This was the first article ever written in Blast Magazine and was part of the 1/1/07 launch.
In his youth, James Crotty may have qualified for the title of Youngest Professional Photographer in Dayton, Ohio.
A shy personality in a family of extroverts, he discovered his passion once he started messing around with a 35mm camera his father brought home one day when he was 10 or 11.
“That was my escape,” he explained. “I was more quiet, introverted, and more aware of my natural surroundings. It was a way for me to go out and explore nature.”
At 13, Crotty had already set up a makeshift darkroom in the basement of his parents’ house, where he developed the photographs he regularly took around the neighborhood and in the wooded area around his home. When he entered high school, he got a job working in a local frame shop. He talked the owner into displaying some of his photographs, and people started buying them.
“I started seeing that people were responding to what I was creating,” he said.
And they’re still responding.
In September, the 42-year-old was awarded a first place prize in National Wildlife magazine’s annual Photography Awards, in the category of New Life. The winning picture, which was published in the December/January 2007 issue of National Wildlife, was an image he snapped in May of two young house finches nesting.
The photo was also chosen by Nature’s Best Photography magazine to be displayed as part of an exhibit at the Smithsonian Museum in Washington, D.C. through April.
Every spring, Crotty said, the birds build a nest beneath hanging ferns on his front porch. This year, after two days of anxious waiting, the eggs hatched. The hatchlings were less than an inch long in their early days, Crotty said.
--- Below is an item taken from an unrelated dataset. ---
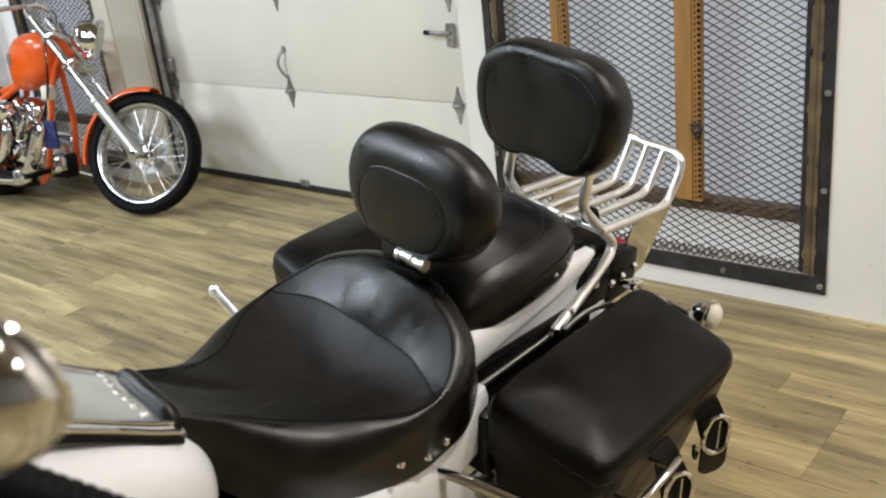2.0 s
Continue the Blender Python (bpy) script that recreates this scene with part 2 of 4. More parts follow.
def part(name, bm, material, parent, label="", smooth=40, sub=0):
    ob = new(name, mesh_of(name, bm, material, smooth))
    ob.parent = parent
    if label:
        tagged(ob, label)
    if sub:
        s = ob.modifiers.new("round", "SUBSURF")
        s.levels = s.render_levels = sub
    return ob


def thing(name, m, label, category, group="", kind=""):
    ob = new(name)
    ob.matrix_basis = m
    return tagged(ob, label, category, group, kind)


def structure(name, bm, material, label, category, smooth=0):
    ob = new(name, mesh_of(name, bm, material, smooth))
    return tagged(ob, label, category, kind="structure")


def add_box(bm, x0, y0, z0, x1, y1, z1):
    v = [bm.verts.new((x, y, z)) for x in (x0, x1) for y in (y0, y1) for z in (z0, z1)]
    for f in ((0, 1, 3, 2), (4, 6, 7, 5), (0, 4, 5, 1), (2, 3, 7, 6), (0, 2, 6, 4), (1, 5, 7, 3)):
        bm.faces.new([v[i] for i in f])
    return v


def box(x0, y0, z0, x1, y1, z1, bevel=0.0, seg=2):
    bm = bmesh.new()
    add_box(bm, x0, y0, z0, x1, y1, z1)
    if bevel:
        bmesh.ops.bevel(bm, geom=bm.edges[:], offset=bevel, segments=seg, profile=0.5, affect="EDGES")
    return bm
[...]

“I started seeing if I could get a really good shot of them,” he explained. “I kind of know when the babies are the most photogenic, the most interesting. They’ve got this otherworldly look to them; they almost look like Muppets. It only lasts a few days because they grow so quickly.”
Crotty said he was able to get off a series of shots with his 35mm macro lens camera and hand-held flash before the birds ducked back into their nest, realizing they would not be fed.
“It’s just a very brief moment to get them up when they’re looking at the camera,” he said. “The whole look of new life–it’s just something I wanted to capture and I happened to hit it at just the right time.” The birds were only days old at the time the picture was taken, and the fact that their eyes had not yet opened would normally be detrimental to a wildlife photograph. But not in this case.
“Most wildlife photographs are so engaging when the photographer is able to capture the animal’s personality through their eyes,” Crotty explained. “What’s interesting about this one is their eyes are closed, but you can still tell so much about what these birds are going through and the challenge of being so new in the world and so dependent on their parents. [Their wide-open mouths] kind of take the place of the eyes.”
According to Crotty, the photo started generating buzz as soon as he posted it in an online album on Flickr. Complete strangers began marking it as one of their Favorites.
“That one just took off,” he said. “It got a huge amount of hits. I kind of had a hint that it was a good image when I saw that… It was an image that really caught people’s attention.”
After he came across the National Wildlife photography contest online in August, Crotty decided to enter the photograph on a whim.